In return, the vaccination campaign has also exposed a historical stratum of significant size willing to sacrifice prestige and social relations, to even risk utter ruin against an overbearing and dictatorial state for the right to determine its own lifestyle. This tireless and irate minority has drawn a line in the sand against the limitless will-to-power of the industrial state and is proving its political vitality when it prepares to welcome the agents of the state at the doorway with an axe in its hand. It is only in this context that we can understand the merits of Libertarianism which has always been an ideology and lifestyle of the few, of those capable of self-responsibility and organisation. It can thus also never be thought of as anything but an esoteric proposition. In return, the vaccination campaign has also shown that the self-responsible part of the population is in dire need of investment to lobby, secure, and expand the space of liberty against the encroachments of the technological population control state. A contemporary Libertarianism demands an intellectual and cultural labour of striving towards freedom as a value against technological and utilitarian temptations including a willingness to bear the costs of this freedom. It also needs to understand its limits. It acknowledges the logic of technology and accepts the historical state as a necessary form, while rejecting its cultural implications of heteronomy. Like seldom before, Libertarianism has identified the need to secure untouchable spaces in the home, family, and body to secure against statist intervention. On the cultural front, it celebrates unconstrained individualism with all its pitfalls and dangers, which the technological state will always code as dangerous madness. It chooses it over the dangerous submission to the norm which can always be perverted by propaganda and enforced by the folly of crowds.
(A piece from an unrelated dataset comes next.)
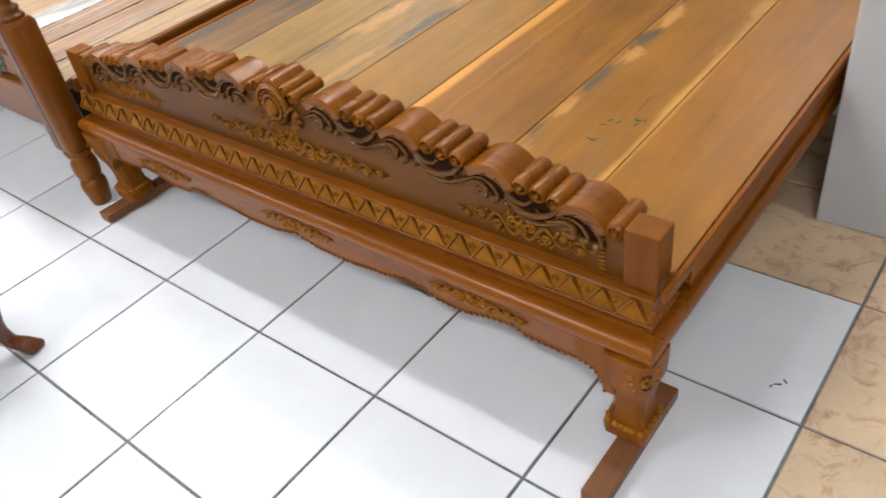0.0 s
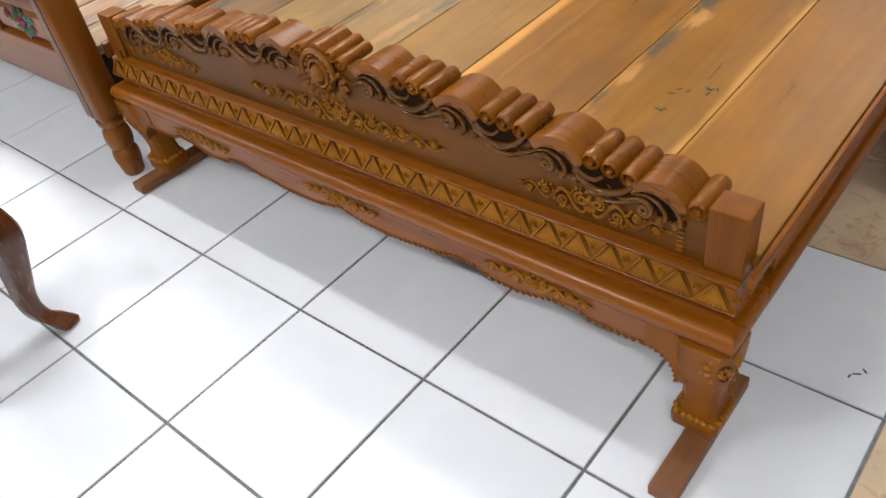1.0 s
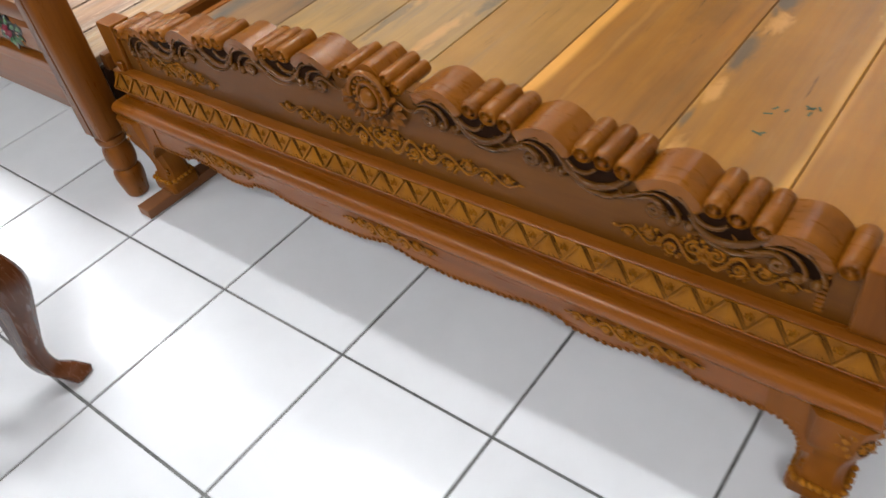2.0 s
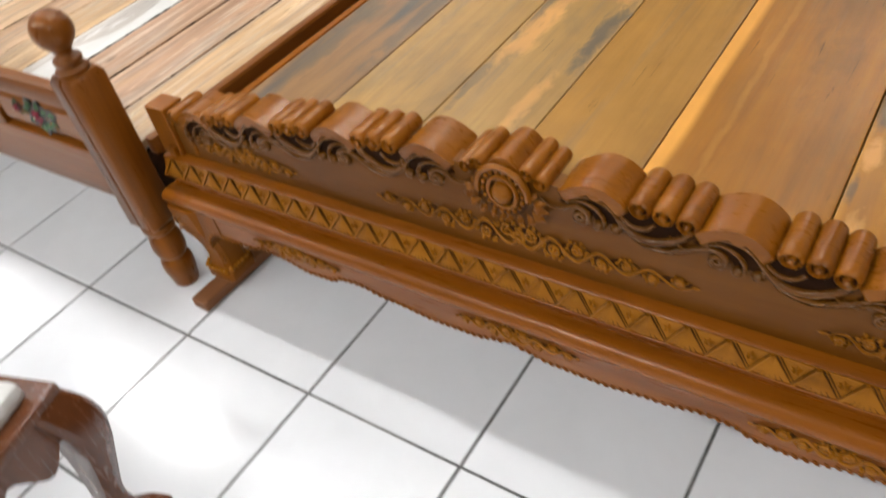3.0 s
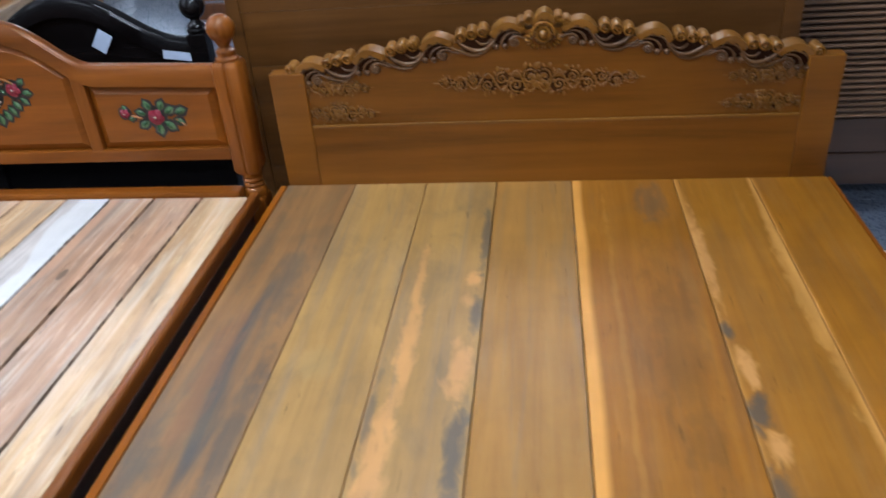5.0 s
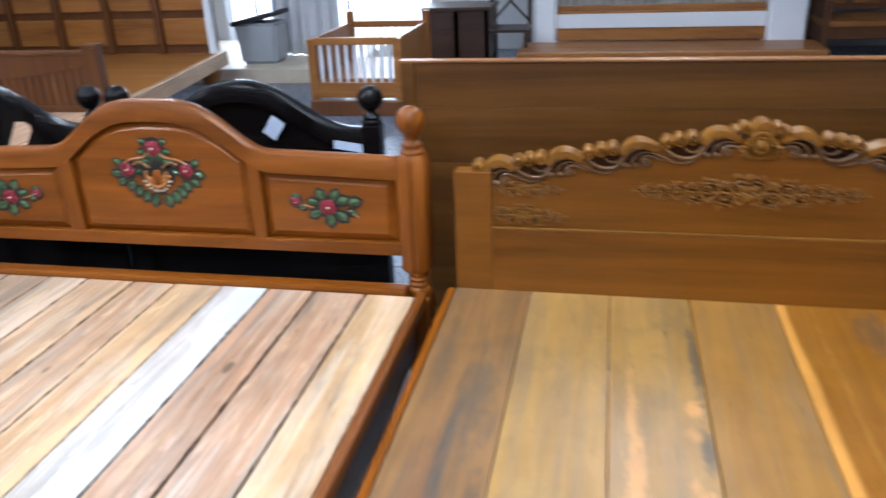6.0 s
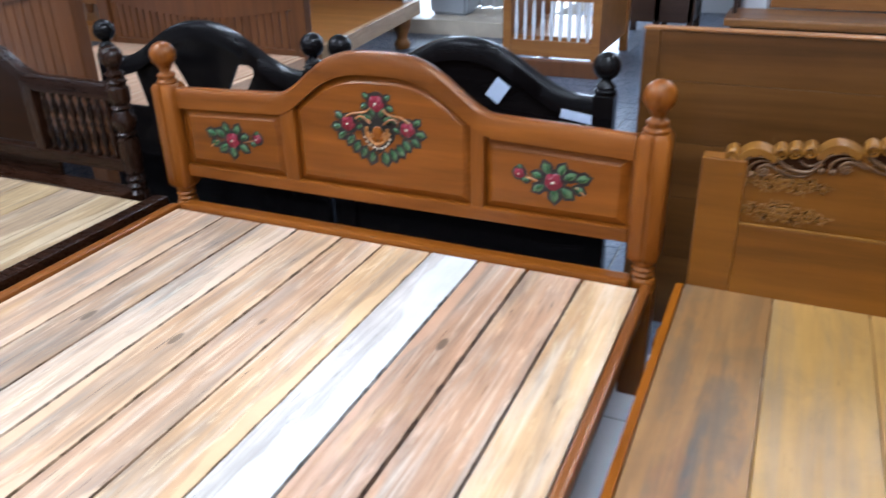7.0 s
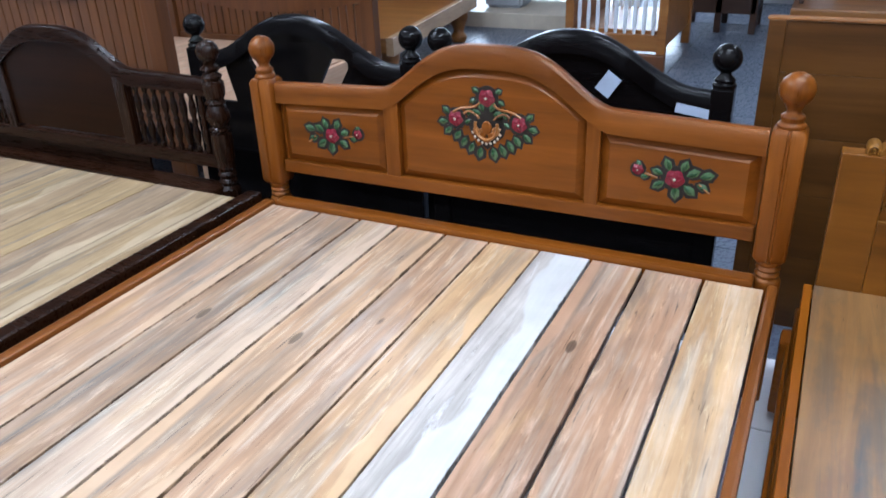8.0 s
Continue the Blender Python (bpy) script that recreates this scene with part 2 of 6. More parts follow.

It is at this point, that Libertarianism also reconnects with the history, identity and morphology of Western Civilisation: the city states of Athens, of the Hanse, of Renaissance Italy, the historical Federalism of the United States and its Bill of Rights — all exemplify the luxurious abundance of Western individualism as political form, its desire for space beyond the temptations of imperial monoculture which has always failed to capture the hearts of its great men. A West beyond a mere geographical designation must always allow for flamboyant eccentricity, peculiar lifestyles and the chance of unlikely political reversals. In this quest, Libertarianism in concreto means the organisation of the task to conserve, carve out and invent new spaces untouched by the corporatist technological state and their delegation to the responsibility of the individual. It is a mission which inextricably links it to the peculiarity and historical uniqueness of Western civilisation. For the West, Libertarianism is identity and destiny.